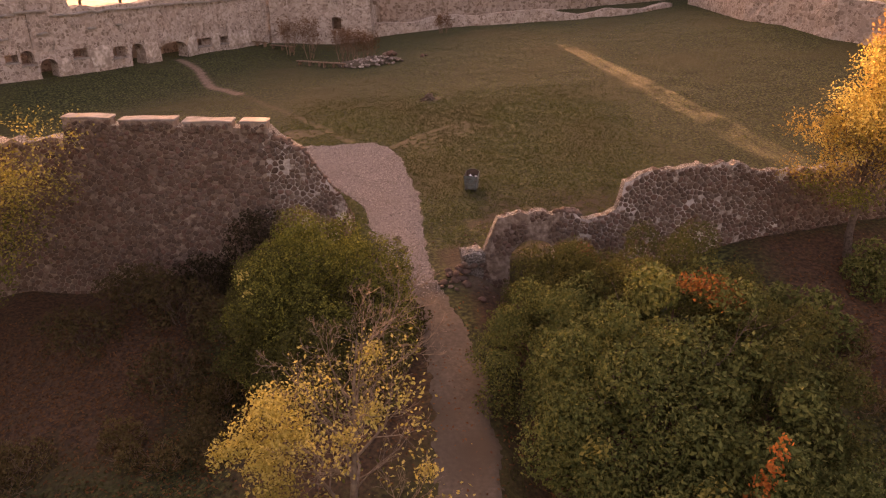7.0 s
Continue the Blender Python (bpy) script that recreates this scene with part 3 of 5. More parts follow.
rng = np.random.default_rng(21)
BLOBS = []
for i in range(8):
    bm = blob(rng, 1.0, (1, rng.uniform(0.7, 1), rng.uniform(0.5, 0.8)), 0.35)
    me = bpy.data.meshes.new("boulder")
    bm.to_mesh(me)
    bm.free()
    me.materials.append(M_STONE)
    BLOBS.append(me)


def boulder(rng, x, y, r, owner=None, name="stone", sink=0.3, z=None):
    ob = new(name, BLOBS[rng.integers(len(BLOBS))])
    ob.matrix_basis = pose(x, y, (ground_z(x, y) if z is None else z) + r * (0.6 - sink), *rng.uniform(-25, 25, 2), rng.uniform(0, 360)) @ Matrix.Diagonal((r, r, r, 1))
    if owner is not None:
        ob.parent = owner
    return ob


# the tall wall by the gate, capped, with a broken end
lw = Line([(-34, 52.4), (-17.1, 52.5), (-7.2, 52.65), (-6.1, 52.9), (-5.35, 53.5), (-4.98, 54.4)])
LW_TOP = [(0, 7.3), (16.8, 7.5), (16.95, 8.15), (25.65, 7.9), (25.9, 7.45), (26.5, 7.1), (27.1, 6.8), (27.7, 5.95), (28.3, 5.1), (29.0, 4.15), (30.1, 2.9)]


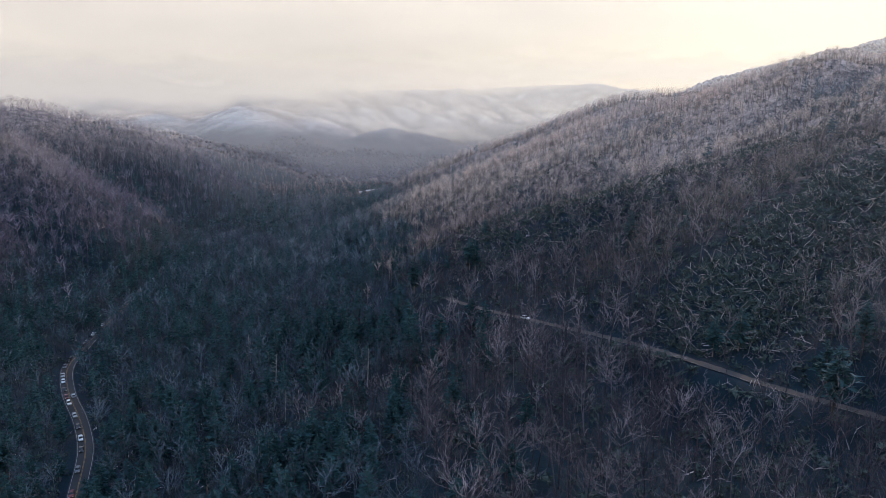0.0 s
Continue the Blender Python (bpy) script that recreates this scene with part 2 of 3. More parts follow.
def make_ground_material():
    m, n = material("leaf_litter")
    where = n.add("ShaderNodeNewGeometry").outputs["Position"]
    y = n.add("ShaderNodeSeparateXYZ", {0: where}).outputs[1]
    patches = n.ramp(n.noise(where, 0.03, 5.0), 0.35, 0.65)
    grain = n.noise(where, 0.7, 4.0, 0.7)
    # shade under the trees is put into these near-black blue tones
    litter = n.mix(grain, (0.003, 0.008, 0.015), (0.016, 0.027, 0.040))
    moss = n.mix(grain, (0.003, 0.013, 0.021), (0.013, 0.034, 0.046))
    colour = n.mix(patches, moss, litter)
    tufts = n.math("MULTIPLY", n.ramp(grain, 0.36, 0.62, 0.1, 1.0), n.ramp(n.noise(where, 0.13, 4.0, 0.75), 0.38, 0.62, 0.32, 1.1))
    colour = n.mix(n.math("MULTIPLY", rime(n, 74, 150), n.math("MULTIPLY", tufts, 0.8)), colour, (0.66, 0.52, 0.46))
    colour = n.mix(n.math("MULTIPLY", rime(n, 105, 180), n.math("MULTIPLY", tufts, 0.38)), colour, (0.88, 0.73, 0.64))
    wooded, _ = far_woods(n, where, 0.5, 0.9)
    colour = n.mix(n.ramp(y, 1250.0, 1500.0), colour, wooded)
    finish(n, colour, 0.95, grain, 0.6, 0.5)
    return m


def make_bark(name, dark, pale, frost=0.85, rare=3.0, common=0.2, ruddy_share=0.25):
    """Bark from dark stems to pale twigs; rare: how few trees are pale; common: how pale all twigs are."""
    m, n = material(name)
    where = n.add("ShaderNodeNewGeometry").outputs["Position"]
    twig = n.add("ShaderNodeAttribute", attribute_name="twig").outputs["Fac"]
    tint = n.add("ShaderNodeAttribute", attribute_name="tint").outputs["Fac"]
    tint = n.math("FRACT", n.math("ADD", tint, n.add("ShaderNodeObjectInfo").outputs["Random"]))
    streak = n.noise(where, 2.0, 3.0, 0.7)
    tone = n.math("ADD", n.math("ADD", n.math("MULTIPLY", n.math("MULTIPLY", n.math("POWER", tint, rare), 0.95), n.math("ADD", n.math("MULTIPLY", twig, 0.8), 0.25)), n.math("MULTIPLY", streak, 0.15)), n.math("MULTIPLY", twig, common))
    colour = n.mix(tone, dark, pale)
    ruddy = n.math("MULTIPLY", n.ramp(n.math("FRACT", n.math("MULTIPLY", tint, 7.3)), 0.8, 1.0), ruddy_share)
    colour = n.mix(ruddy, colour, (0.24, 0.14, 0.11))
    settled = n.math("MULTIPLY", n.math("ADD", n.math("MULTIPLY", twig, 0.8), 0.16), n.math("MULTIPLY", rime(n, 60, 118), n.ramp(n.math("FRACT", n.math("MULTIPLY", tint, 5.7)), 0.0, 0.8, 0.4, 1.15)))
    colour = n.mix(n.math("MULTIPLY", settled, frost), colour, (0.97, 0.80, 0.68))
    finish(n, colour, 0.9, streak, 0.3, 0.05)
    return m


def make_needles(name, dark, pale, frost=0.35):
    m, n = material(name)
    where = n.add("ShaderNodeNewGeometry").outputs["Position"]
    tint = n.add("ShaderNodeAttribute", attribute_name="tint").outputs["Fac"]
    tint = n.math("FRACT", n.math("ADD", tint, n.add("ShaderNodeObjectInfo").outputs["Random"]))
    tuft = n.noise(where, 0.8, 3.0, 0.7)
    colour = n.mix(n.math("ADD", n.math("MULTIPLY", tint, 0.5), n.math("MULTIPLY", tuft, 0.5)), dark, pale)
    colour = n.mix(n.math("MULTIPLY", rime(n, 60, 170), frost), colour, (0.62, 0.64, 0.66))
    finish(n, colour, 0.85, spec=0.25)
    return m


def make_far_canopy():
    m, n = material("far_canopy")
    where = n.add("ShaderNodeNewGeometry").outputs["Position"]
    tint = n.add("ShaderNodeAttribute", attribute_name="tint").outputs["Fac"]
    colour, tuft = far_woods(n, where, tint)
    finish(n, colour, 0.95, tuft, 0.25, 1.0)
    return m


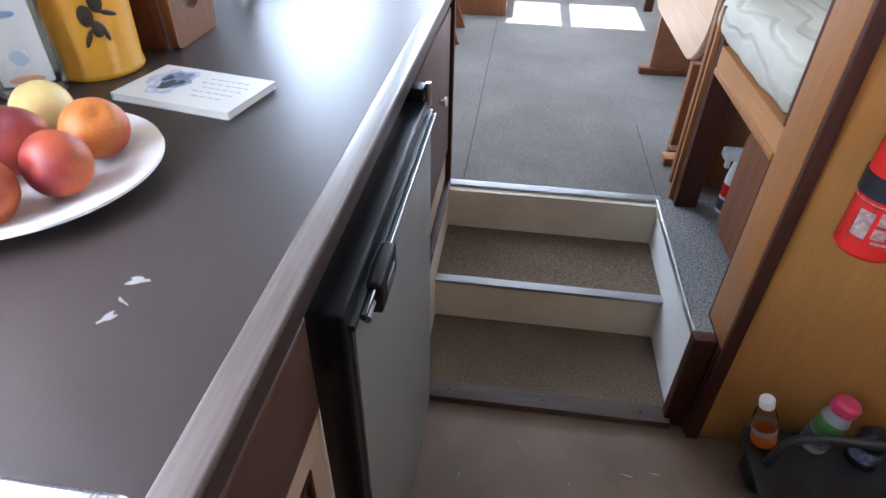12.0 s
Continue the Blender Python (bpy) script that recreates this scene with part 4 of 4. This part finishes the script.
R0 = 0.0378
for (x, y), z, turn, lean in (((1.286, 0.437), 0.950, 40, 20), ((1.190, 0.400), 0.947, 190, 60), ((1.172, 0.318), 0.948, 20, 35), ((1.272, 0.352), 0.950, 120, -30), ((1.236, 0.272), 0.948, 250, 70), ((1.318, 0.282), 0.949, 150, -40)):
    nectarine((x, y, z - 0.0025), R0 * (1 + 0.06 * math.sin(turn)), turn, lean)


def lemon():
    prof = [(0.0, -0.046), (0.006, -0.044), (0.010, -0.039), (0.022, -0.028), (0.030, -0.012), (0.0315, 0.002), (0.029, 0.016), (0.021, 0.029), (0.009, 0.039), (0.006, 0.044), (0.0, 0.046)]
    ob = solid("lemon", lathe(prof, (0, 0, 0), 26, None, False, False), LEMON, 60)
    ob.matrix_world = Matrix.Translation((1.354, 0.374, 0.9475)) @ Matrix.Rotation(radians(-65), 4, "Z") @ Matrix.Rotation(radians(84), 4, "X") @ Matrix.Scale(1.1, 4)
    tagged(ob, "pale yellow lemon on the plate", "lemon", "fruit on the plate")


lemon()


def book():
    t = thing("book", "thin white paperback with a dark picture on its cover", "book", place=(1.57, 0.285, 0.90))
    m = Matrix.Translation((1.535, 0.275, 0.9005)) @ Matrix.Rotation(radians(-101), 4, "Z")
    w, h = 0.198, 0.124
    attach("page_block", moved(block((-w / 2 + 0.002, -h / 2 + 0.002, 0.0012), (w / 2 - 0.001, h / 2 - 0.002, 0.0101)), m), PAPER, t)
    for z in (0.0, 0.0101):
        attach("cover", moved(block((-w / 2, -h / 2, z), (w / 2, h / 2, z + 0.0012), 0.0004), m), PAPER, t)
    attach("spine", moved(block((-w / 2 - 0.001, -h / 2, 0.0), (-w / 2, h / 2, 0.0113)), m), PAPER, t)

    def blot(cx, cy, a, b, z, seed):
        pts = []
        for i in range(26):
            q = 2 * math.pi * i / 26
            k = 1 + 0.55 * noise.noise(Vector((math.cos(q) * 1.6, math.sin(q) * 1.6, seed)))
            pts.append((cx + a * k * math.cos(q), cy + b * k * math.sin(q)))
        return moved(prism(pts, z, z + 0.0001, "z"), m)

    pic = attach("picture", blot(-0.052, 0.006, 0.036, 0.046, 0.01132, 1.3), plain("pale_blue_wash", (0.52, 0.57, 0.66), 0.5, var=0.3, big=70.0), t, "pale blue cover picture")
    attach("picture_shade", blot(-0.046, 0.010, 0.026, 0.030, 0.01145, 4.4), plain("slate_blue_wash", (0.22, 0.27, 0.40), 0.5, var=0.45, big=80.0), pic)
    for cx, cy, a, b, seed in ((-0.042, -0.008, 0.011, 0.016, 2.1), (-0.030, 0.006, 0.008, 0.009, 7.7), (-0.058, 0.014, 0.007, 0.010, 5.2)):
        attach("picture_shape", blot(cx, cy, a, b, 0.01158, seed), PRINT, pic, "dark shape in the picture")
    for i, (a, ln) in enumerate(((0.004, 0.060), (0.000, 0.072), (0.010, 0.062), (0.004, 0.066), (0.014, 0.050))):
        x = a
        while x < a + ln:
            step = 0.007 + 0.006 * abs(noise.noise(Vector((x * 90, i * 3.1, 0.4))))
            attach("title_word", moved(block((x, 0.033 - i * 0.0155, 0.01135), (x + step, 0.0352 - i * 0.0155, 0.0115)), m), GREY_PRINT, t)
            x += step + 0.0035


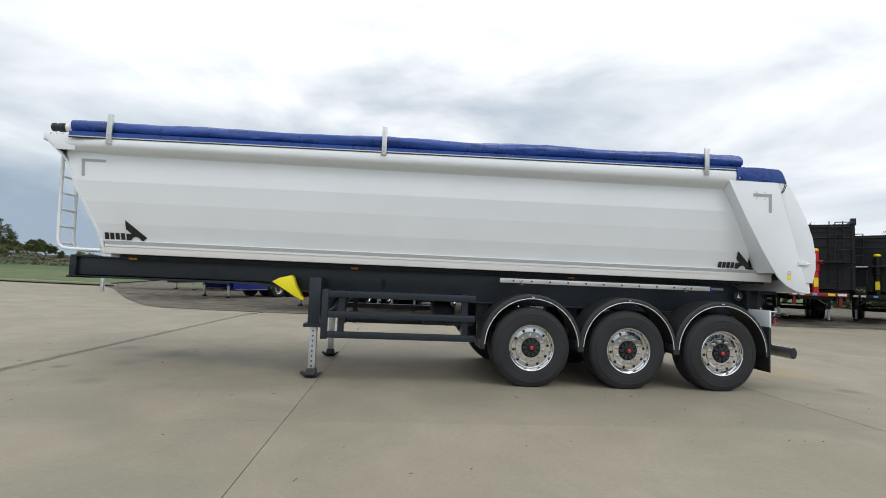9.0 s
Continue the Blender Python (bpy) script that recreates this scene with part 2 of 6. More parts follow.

☆ ☆ ☆ ☆ ☆

- Given task
Reproduce, word for word, every line from the start of the records down to and including the line with "BLOBS.append(me)"; skip the pictures.

- Written solution
7.0 s
Continue the Blender Python (bpy) script that recreates this scene with part 3 of 5. More parts follow.
rng = np.random.default_rng(21)
BLOBS = []
for i in range(8):
    bm = blob(rng, 1.0, (1, rng.uniform(0.7, 1), rng.uniform(0.5, 0.8)), 0.35)
    me = bpy.data.meshes.new("boulder")
    bm.to_mesh(me)
    bm.free()
    me.materials.append(M_STONE)
    BLOBS.append(me)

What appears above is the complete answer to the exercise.